* Task to complete:
Beneath this line are entries. Copy the range from the line with "Write the bpy" to the line with "return Matrix.Translation(eye) @", ends included, exactly; leave pictures out.

---------- Given records ----------

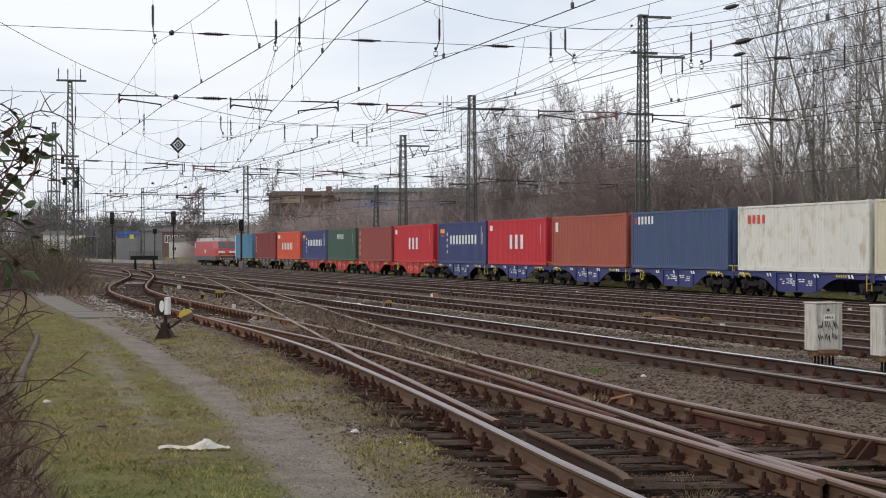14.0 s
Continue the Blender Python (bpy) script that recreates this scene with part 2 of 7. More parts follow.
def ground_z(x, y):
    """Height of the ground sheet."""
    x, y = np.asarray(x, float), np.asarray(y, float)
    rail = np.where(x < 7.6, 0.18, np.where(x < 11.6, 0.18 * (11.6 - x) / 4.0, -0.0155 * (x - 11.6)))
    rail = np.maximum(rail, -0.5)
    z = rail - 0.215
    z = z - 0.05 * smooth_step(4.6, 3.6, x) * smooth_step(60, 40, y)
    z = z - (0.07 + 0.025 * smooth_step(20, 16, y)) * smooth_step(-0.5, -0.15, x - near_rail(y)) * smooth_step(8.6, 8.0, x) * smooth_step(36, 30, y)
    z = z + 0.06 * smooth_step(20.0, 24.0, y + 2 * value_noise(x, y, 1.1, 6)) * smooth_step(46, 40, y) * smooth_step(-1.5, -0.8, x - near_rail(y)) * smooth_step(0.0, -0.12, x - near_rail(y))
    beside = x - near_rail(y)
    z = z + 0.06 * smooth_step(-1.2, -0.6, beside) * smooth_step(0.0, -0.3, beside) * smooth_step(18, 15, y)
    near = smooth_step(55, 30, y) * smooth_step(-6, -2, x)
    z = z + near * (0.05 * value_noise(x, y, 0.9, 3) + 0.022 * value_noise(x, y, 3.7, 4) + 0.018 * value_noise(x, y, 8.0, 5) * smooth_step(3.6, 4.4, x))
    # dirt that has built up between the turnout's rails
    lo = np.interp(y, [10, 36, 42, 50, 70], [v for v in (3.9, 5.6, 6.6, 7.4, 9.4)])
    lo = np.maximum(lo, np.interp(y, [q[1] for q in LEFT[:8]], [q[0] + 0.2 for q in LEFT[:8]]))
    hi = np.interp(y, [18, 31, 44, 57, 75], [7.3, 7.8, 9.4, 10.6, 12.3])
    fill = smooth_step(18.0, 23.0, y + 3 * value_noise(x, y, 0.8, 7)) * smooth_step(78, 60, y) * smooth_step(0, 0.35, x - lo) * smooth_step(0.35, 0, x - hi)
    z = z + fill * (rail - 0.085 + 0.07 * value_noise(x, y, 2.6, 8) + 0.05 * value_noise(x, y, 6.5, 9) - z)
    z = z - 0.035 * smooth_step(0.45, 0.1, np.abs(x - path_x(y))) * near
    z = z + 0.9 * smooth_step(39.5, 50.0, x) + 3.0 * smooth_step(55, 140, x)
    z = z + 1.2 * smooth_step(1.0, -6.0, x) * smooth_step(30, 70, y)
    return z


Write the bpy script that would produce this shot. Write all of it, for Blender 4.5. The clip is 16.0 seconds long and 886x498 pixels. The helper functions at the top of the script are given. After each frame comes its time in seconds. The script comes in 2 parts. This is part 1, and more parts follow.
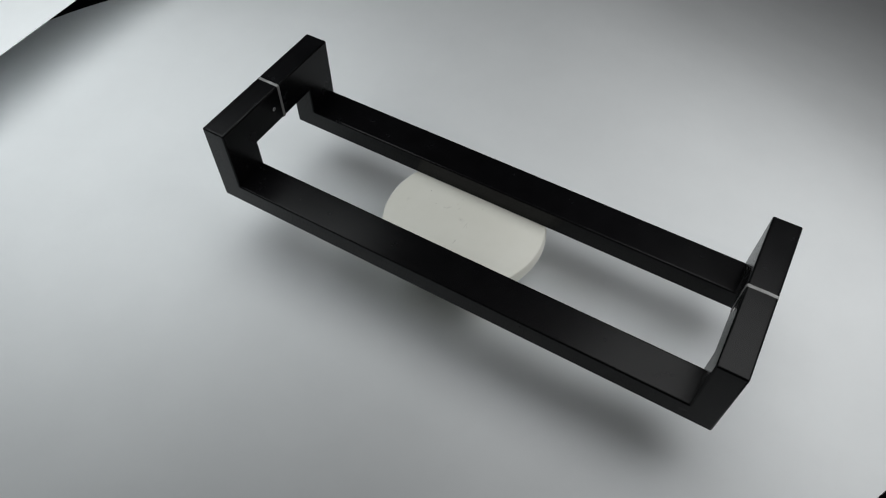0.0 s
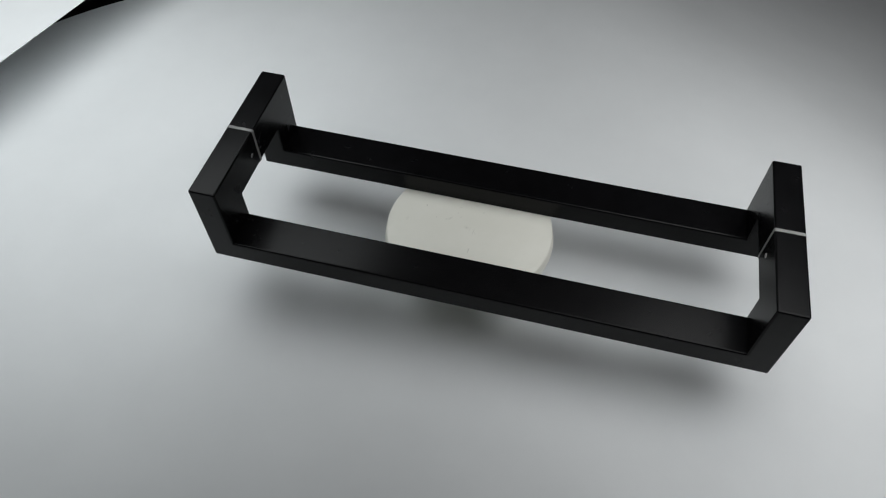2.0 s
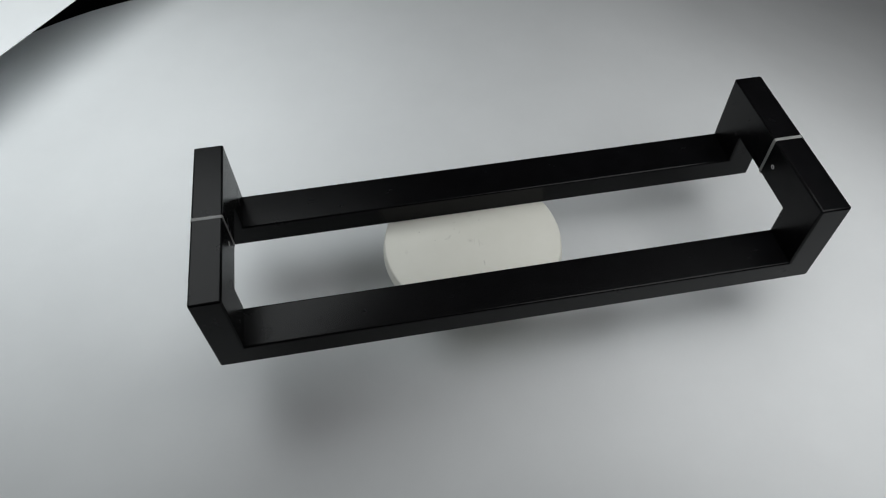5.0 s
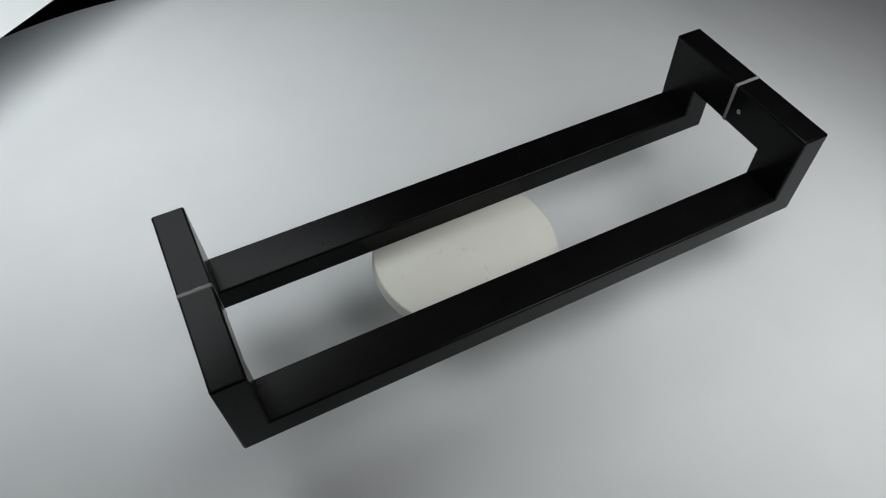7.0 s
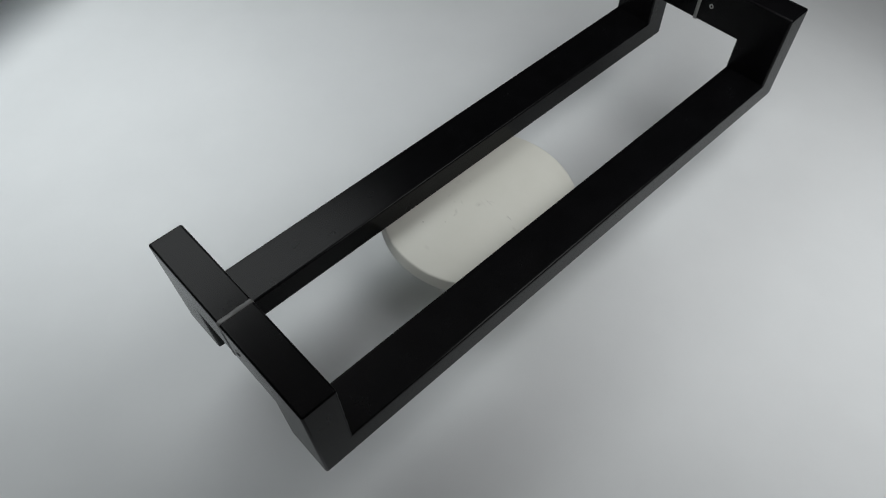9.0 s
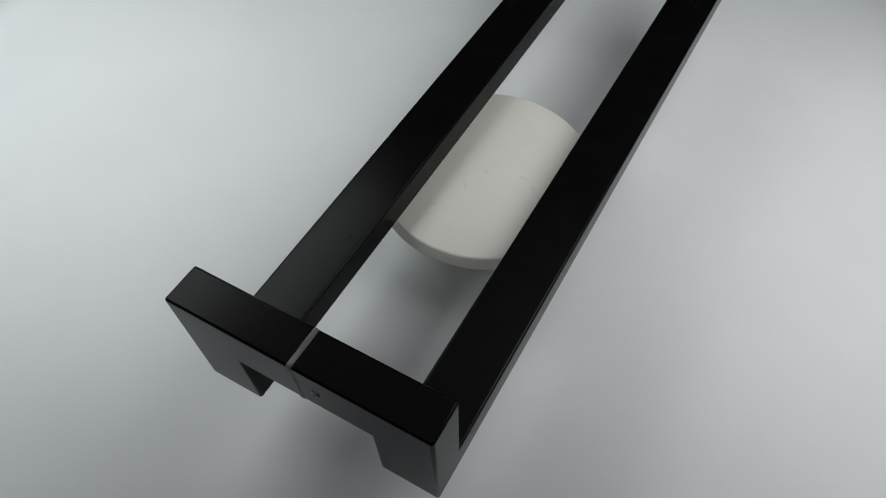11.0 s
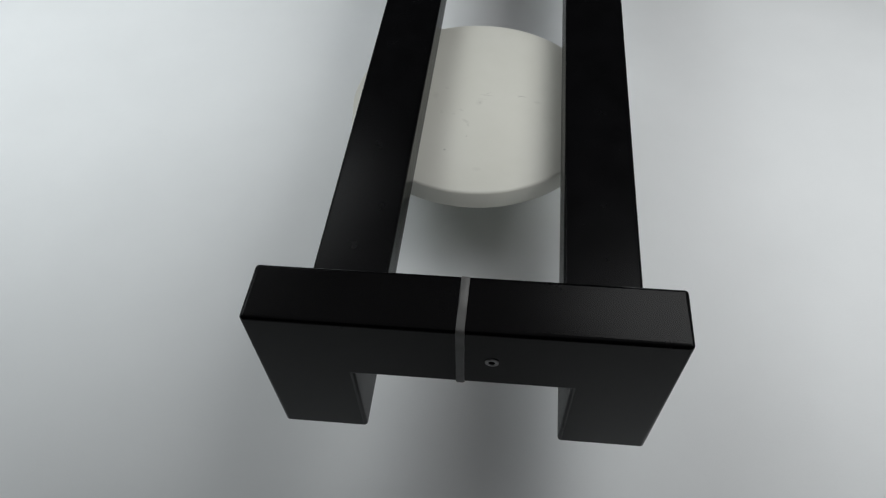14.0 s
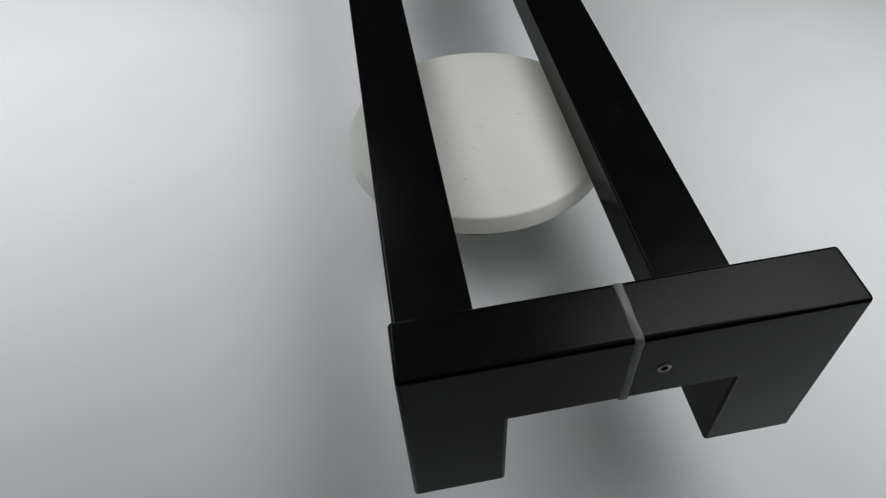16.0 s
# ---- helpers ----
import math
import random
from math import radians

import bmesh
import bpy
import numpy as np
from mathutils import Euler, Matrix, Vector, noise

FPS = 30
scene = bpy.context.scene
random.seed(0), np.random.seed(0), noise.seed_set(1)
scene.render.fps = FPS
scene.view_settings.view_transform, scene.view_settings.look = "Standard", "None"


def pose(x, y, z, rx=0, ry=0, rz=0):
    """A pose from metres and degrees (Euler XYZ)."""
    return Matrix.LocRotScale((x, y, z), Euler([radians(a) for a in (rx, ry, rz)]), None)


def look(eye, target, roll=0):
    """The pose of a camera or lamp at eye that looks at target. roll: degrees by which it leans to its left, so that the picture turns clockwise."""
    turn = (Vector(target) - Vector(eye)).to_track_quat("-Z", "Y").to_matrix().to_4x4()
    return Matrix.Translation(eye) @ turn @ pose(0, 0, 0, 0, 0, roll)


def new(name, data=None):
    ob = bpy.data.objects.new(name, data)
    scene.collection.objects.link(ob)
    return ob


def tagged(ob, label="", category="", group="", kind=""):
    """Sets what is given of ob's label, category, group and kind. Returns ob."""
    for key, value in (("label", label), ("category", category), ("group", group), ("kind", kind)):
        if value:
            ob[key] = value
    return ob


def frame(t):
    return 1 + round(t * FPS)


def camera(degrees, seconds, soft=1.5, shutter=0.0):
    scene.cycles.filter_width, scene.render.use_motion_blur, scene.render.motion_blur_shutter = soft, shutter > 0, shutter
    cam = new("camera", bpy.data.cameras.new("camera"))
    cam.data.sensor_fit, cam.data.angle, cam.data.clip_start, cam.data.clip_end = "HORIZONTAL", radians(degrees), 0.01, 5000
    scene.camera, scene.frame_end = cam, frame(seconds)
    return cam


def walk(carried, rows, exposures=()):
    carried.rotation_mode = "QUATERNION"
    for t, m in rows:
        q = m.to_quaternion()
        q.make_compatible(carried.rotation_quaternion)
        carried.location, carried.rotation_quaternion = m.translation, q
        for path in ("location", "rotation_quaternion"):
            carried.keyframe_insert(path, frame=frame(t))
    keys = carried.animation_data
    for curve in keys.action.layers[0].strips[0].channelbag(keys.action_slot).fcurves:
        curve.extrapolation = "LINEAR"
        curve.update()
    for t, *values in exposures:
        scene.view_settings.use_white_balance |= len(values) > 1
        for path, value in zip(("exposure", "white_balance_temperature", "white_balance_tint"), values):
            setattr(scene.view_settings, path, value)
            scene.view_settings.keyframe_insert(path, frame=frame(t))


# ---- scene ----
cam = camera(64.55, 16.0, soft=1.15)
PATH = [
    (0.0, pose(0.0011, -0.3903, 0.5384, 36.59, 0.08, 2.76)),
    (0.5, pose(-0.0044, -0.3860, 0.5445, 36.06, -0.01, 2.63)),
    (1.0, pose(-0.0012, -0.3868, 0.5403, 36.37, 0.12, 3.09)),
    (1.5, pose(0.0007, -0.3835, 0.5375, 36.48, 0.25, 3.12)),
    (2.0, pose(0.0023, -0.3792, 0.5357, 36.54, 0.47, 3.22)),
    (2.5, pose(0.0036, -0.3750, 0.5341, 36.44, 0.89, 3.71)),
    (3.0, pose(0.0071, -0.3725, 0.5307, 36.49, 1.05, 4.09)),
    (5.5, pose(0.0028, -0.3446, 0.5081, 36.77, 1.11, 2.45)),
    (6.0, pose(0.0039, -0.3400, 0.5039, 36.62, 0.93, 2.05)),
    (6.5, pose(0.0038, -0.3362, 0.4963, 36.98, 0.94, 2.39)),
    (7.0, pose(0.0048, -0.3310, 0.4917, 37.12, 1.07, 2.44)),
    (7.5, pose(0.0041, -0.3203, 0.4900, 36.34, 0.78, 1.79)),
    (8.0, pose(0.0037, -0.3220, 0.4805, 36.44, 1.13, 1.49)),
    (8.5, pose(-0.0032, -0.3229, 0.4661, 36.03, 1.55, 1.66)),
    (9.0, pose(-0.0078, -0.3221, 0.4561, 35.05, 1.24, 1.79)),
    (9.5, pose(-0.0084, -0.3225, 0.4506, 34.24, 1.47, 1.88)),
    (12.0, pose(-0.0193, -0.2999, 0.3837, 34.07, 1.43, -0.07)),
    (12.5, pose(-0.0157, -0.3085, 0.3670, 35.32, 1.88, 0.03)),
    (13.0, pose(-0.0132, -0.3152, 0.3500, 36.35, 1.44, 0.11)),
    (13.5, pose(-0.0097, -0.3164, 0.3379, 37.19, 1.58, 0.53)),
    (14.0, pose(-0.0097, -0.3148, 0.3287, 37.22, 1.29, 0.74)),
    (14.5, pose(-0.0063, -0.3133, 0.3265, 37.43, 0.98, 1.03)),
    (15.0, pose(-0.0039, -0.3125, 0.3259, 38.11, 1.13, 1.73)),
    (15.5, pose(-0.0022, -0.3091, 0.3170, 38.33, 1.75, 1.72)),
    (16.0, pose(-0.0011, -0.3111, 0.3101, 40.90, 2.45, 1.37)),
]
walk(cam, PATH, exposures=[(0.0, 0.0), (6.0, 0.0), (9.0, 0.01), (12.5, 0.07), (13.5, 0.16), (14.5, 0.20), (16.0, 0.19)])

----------

* Correct answer:
Write the bpy script that would produce this shot. Write all of it, for Blender 4.5. The clip is 16.0 seconds long and 886x498 pixels. The helper functions at the top of the script are given. After each frame comes its time in seconds. The script comes in 2 parts. This is part 1, and more parts follow.
0.0 s
2.0 s
5.0 s
7.0 s
9.0 s
11.0 s
14.0 s
16.0 s
# ---- helpers ----
import math
import random
from math import radians

import bmesh
import bpy
import numpy as np
from mathutils import Euler, Matrix, Vector, noise

FPS = 30
scene = bpy.context.scene
random.seed(0), np.random.seed(0), noise.seed_set(1)
scene.render.fps = FPS
scene.view_settings.view_transform, scene.view_settings.look = "Standard", "None"


def pose(x, y, z, rx=0, ry=0, rz=0):
    """A pose from metres and degrees (Euler XYZ)."""
    return Matrix.LocRotScale((x, y, z), Euler([radians(a) for a in (rx, ry, rz)]), None)


def look(eye, target, roll=0):
    """The pose of a camera or lamp at eye that looks at target. roll: degrees by which it leans to its left, so that the picture turns clockwise."""
    turn = (Vector(target) - Vector(eye)).to_track_quat("-Z", "Y").to_matrix().to_4x4()
    return Matrix.Translation(eye) @ turn @ pose(0, 0, 0, 0, 0, roll)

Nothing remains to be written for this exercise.